Data shown:
= = = =
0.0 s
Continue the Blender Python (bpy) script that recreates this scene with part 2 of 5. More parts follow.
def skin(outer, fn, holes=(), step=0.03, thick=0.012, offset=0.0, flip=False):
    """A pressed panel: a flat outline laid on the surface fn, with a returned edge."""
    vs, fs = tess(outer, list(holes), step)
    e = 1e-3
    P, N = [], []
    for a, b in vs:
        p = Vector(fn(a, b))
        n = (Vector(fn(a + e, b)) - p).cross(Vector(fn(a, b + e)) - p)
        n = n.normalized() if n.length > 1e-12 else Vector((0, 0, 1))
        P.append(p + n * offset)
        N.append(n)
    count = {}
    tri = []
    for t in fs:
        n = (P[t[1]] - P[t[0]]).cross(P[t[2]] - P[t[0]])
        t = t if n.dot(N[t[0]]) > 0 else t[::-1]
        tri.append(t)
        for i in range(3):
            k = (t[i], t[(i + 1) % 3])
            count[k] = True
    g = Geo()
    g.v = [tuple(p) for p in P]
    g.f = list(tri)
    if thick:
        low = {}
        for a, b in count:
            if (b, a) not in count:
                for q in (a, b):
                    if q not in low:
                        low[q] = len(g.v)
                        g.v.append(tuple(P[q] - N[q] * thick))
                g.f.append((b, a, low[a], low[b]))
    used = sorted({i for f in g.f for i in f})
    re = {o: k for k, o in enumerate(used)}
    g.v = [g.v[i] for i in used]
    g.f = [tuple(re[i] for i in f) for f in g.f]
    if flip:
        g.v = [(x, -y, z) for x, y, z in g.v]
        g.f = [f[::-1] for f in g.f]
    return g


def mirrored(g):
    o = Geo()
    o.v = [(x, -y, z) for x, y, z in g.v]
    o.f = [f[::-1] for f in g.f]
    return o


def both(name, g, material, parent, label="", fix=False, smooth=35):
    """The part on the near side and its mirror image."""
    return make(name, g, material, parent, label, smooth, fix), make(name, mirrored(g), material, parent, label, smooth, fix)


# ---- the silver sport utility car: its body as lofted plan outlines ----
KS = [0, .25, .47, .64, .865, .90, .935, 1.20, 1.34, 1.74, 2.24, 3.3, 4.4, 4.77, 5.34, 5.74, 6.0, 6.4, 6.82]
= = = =
Print the complete listing again, exactly as it stands.

0.0 s
Continue the Blender Python (bpy) script that recreates this scene with part 2 of 5. More parts follow.
def skin(outer, fn, holes=(), step=0.03, thick=0.012, offset=0.0, flip=False):
    """A pressed panel: a flat outline laid on the surface fn, with a returned edge."""
    vs, fs = tess(outer, list(holes), step)
    e = 1e-3
    P, N = [], []
    for a, b in vs:
        p = Vector(fn(a, b))
        n = (Vector(fn(a + e, b)) - p).cross(Vector(fn(a, b + e)) - p)
        n = n.normalized() if n.length > 1e-12 else Vector((0, 0, 1))
        P.append(p + n * offset)
        N.append(n)
    count = {}
    tri = []
    for t in fs:
        n = (P[t[1]] - P[t[0]]).cross(P[t[2]] - P[t[0]])
        t = t if n.dot(N[t[0]]) > 0 else t[::-1]
        tri.append(t)
        for i in range(3):
            k = (t[i], t[(i + 1) % 3])
            count[k] = True
    g = Geo()
    g.v = [tuple(p) for p in P]
    g.f = list(tri)
    if thick:
        low = {}
        for a, b in count:
            if (b, a) not in count:
                for q in (a, b):
                    if q not in low:
                        low[q] = len(g.v)
                        g.v.append(tuple(P[q] - N[q] * thick))
                g.f.append((b, a, low[a], low[b]))
    used = sorted({i for f in g.f for i in f})
    re = {o: k for k, o in enumerate(used)}
    g.v = [g.v[i] for i in used]
    g.f = [tuple(re[i] for i in f) for f in g.f]
    if flip:
        g.v = [(x, -y, z) for x, y, z in g.v]
        g.f = [f[::-1] for f in g.f]
    return g


def mirrored(g):
    o = Geo()
    o.v = [(x, -y, z) for x, y, z in g.v]
    o.f = [f[::-1] for f in g.f]
    return o


def both(name, g, material, parent, label="", fix=False, smooth=35):
    """The part on the near side and its mirror image."""
    return make(name, g, material, parent, label, smooth, fix), make(name, mirrored(g), material, parent, label, smooth, fix)


# ---- the silver sport utility car: its body as lofted plan outlines ----
KS = [0, .25, .47, .64, .865, .90, .935, 1.20, 1.34, 1.74, 2.24, 3.3, 4.4, 4.77, 5.34, 5.74, 6.0, 6.4, 6.82]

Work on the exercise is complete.